Check each line below for the word "with" and give the number of lines that have it, nothing more.

____ Dataset excerpt

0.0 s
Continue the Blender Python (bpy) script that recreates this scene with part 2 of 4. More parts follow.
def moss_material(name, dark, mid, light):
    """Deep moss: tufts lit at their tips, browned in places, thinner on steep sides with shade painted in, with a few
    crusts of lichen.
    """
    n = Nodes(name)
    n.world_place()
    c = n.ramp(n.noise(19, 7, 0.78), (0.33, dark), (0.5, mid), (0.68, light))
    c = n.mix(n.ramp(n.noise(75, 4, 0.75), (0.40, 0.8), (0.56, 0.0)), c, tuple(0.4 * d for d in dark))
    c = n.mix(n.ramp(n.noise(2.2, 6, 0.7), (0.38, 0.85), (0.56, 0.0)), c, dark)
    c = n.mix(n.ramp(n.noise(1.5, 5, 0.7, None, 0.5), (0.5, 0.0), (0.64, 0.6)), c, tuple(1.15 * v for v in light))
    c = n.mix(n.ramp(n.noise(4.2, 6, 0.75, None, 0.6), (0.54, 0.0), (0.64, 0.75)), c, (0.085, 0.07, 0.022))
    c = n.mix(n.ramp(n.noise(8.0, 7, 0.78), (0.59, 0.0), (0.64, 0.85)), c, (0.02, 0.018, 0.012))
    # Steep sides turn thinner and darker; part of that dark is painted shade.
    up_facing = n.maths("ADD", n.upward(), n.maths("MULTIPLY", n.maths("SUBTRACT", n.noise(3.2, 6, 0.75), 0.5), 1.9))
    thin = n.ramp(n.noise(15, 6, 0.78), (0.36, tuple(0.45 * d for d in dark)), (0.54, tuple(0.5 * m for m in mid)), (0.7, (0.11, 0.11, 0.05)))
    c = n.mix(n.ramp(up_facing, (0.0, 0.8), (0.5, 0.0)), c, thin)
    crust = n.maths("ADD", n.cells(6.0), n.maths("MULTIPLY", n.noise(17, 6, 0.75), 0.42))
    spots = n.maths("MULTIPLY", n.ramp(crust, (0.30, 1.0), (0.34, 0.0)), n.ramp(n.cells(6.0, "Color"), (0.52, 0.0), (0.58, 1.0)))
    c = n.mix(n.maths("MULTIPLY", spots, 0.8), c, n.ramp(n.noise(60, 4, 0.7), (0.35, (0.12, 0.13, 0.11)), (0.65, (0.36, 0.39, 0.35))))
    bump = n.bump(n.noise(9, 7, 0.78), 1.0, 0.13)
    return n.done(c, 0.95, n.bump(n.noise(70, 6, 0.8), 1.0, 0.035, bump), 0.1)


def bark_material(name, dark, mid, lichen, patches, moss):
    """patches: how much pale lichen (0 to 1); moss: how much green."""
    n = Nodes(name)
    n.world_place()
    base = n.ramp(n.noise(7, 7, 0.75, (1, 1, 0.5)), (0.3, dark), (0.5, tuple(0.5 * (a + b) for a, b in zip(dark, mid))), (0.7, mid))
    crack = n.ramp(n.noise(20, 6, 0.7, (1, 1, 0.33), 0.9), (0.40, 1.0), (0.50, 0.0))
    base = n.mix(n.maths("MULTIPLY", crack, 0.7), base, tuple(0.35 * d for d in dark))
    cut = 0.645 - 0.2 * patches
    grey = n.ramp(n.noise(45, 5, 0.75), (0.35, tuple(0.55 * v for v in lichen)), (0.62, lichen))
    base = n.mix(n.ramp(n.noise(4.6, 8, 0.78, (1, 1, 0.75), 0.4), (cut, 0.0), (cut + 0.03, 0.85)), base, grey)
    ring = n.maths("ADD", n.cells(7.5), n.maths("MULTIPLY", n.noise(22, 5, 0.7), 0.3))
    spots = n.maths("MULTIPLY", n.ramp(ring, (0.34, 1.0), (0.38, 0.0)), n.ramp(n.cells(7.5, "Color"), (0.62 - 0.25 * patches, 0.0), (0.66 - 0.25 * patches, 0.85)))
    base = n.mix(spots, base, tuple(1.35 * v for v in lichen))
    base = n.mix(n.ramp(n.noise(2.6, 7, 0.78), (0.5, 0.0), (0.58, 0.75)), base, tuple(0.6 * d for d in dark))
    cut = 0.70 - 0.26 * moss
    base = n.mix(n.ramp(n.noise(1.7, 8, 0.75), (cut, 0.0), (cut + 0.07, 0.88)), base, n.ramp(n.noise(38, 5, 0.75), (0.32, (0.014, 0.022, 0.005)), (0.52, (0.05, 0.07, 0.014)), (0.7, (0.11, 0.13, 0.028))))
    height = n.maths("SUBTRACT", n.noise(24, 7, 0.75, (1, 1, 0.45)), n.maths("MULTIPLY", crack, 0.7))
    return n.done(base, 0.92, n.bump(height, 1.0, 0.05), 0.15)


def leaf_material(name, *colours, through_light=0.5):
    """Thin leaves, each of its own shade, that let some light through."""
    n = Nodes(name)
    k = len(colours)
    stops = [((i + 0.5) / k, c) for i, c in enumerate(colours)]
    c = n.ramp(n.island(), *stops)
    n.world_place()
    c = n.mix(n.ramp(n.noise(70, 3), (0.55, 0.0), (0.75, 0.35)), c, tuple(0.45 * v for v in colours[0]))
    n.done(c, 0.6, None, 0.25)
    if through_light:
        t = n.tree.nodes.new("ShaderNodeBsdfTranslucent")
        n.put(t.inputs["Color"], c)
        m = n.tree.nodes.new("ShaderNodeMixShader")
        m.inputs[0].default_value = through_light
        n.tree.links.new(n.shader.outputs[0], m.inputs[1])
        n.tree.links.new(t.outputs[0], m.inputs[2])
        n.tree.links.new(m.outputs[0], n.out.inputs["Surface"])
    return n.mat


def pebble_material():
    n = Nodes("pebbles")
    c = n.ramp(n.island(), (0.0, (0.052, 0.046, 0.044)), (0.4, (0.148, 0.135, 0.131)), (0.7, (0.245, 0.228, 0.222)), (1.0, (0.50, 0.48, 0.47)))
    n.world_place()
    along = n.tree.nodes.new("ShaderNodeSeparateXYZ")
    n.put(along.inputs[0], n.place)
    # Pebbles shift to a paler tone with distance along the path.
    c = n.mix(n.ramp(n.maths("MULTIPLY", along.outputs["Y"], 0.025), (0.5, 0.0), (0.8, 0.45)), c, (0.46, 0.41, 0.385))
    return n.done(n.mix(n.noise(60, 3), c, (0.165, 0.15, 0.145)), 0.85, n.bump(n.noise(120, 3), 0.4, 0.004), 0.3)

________

Expected answer
3